YOUR OBJECTIVE: Without the pictures, can you quote each line below exactly?

=== PROVIDED DATA ===

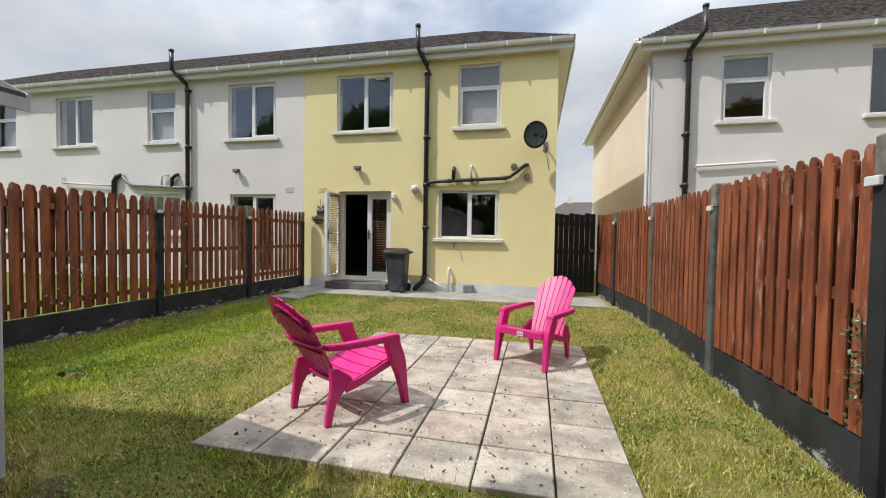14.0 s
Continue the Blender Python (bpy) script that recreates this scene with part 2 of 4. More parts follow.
M_LID = surface("brown bin lid plastic", (0.10, 0.035, 0.028), (0.15, 0.055, 0.043), 2, 50, 0.36, 0, 0.06)
M_PINK = surface("pink resin", (0.58, 0.016, 0.17), (0.66, 0.026, 0.22), 1.2, 90, 0.42, 0, 0.04)
M_RED = surface("red plastic", (0.5, 0.01, 0.015), (0.62, 0.02, 0.02), 2, 50, 0.4, 0, 0.05)
# near-black colour stands in for the gloom of unlit rooms
M_ROOMSHADE = surface("painted room shade", (0.03, 0.028, 0.026), (0.05, 0.047, 0.043), 1, 20, 0.9, 0, 0.05)
M_GATE = surface("black gate paint", (0.004, 0.004, 0.005), (0.010, 0.010, 0.012), 4, 50, 0.55, 0, 0.3)
M_BLIND = surface("brown wooden blind slat", (0.30, 0.15, 0.085), (0.40, 0.21, 0.13), 3, 60, 0.45, 0, 0.1, (1, 12, 12))
M_BARK = surface("bark", (0.035, 0.03, 0.025), (0.12, 0.10, 0.08), 4, 40, 0.95, 0, 0.9, (3, 3, 0.6))
M_LEAF = foliage("tree leaves", (0.038, 0.072, 0.03), (0.19, 0.285, 0.115), (0.60, 0.71, 0.40), 0.24, 0.34)
M_LEAF_PALE = foliage("pale willow leaves", (0.045, 0.075, 0.042), (0.185, 0.255, 0.15), (0.64, 0.70, 0.54), 0.24)
M_LEAF_BROWN = foliage("russet leaves", (0.06, 0.062, 0.024), (0.23, 0.195, 0.078), (0.46, 0.34, 0.15), 0.4, 0.34)
M_LEAF_DEEP = foliage("deep green leaves", (0.02, 0.046, 0.018), (0.075, 0.135, 0.046), (0.30, 0.42, 0.15), 0.32)
M_HEDGE = foliage("hedge leaves", (0.016, 0.034, 0.016), (0.058, 0.108, 0.046), (0.36, 0.45, 0.25), 0.20, 0.18)


def lush(n, l, soft=0.35):
    """Where the lawn is green and where it is dry: 0 dry, 1 green; it is greener along the east side and towards the hedge."""
    c, sep = n.new("ShaderNodeTexCoord"), n.new("ShaderNodeSeparateXYZ")
    l.new(c.outputs["Object"], sep.inputs[0])
    strip = n.new("ShaderNodeMapRange")
    strip.interpolation_type = "SMOOTHSTEP"
    for k, v in (("From Min", -1.3), ("From Max", -0.7), ("To Min", 0.0), ("To Max", 0.27)):
        strip.inputs[k].default_value = v
    l.new(sep.outputs["X"], strip.inputs["Value"])
    north = n.new("ShaderNodeMapRange")
    for k, v in (("From Min", 4.2), ("From Max", 8.0), ("To Min", 0.0), ("To Max", 0.07)):
        north.inputs[k].default_value = v
    l.new(sep.outputs["Y"], north.inputs["Value"])
    both = n.new("ShaderNodeMath")
    l.new(strip.outputs[0], both.inputs[0])
    l.new(north.outputs[0], both.inputs[1])
    add = n.new("ShaderNodeMath")
    l.new(both.outputs[0], add.inputs[0])
    l.new(noise_of(n, l, 1.9, 9, rough=0.74), add.inputs[1])
    return ramp(n, l, add.outputs[0], [(0.43, (0, 0, 0)), (0.43 + soft, (1, 1, 1))])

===

TASK RESPONSE:
14.0 s
Continue the Blender Python (bpy) script that recreates this scene with part 2 of 4. More parts follow.
M_LID = surface("brown bin lid plastic", (0.10, 0.035, 0.028), (0.15, 0.055, 0.043), 2, 50, 0.36, 0, 0.06)
M_PINK = surface("pink resin", (0.58, 0.016, 0.17), (0.66, 0.026, 0.22), 1.2, 90, 0.42, 0, 0.04)
M_RED = surface("red plastic", (0.5, 0.01, 0.015), (0.62, 0.02, 0.02), 2, 50, 0.4, 0, 0.05)
# near-black colour stands in for the gloom of unlit rooms
M_ROOMSHADE = surface("painted room shade", (0.03, 0.028, 0.026), (0.05, 0.047, 0.043), 1, 20, 0.9, 0, 0.05)
M_GATE = surface("black gate paint", (0.004, 0.004, 0.005), (0.010, 0.010, 0.012), 4, 50, 0.55, 0, 0.3)
M_BLIND = surface("brown wooden blind slat", (0.30, 0.15, 0.085), (0.40, 0.21, 0.13), 3, 60, 0.45, 0, 0.1, (1, 12, 12))
M_BARK = surface("bark", (0.035, 0.03, 0.025), (0.12, 0.10, 0.08), 4, 40, 0.95, 0, 0.9, (3, 3, 0.6))
M_LEAF = foliage("tree leaves", (0.038, 0.072, 0.03), (0.19, 0.285, 0.115), (0.60, 0.71, 0.40), 0.24, 0.34)
M_LEAF_PALE = foliage("pale willow leaves", (0.045, 0.075, 0.042), (0.185, 0.255, 0.15), (0.64, 0.70, 0.54), 0.24)
M_LEAF_BROWN = foliage("russet leaves", (0.06, 0.062, 0.024), (0.23, 0.195, 0.078), (0.46, 0.34, 0.15), 0.4, 0.34)
M_LEAF_DEEP = foliage("deep green leaves", (0.02, 0.046, 0.018), (0.075, 0.135, 0.046), (0.30, 0.42, 0.15), 0.32)
M_HEDGE = foliage("hedge leaves", (0.016, 0.034, 0.016), (0.058, 0.108, 0.046), (0.36, 0.45, 0.25), 0.20, 0.18)


def lush(n, l, soft=0.35):
    """Where the lawn is green and where it is dry: 0 dry, 1 green; it is greener along the east side and towards the hedge."""
    c, sep = n.new("ShaderNodeTexCoord"), n.new("ShaderNodeSeparateXYZ")
    l.new(c.outputs["Object"], sep.inputs[0])
    strip = n.new("ShaderNodeMapRange")
    strip.interpolation_type = "SMOOTHSTEP"
    for k, v in (("From Min", -1.3), ("From Max", -0.7), ("To Min", 0.0), ("To Max", 0.27)):
        strip.inputs[k].default_value = v
    l.new(sep.outputs["X"], strip.inputs["Value"])
    north = n.new("ShaderNodeMapRange")
    for k, v in (("From Min", 4.2), ("From Max", 8.0), ("To Min", 0.0), ("To Max", 0.07)):
        north.inputs[k].default_value = v
    l.new(sep.outputs["Y"], north.inputs["Value"])
    both = n.new("ShaderNodeMath")
    l.new(strip.outputs[0], both.inputs[0])
    l.new(north.outputs[0], both.inputs[1])
    add = n.new("ShaderNodeMath")
    l.new(both.outputs[0], add.inputs[0])
    l.new(noise_of(n, l, 1.9, 9, rough=0.74), add.inputs[1])
    return ramp(n, l, add.outputs[0], [(0.43, (0, 0, 0)), (0.43 + soft, (1, 1, 1))])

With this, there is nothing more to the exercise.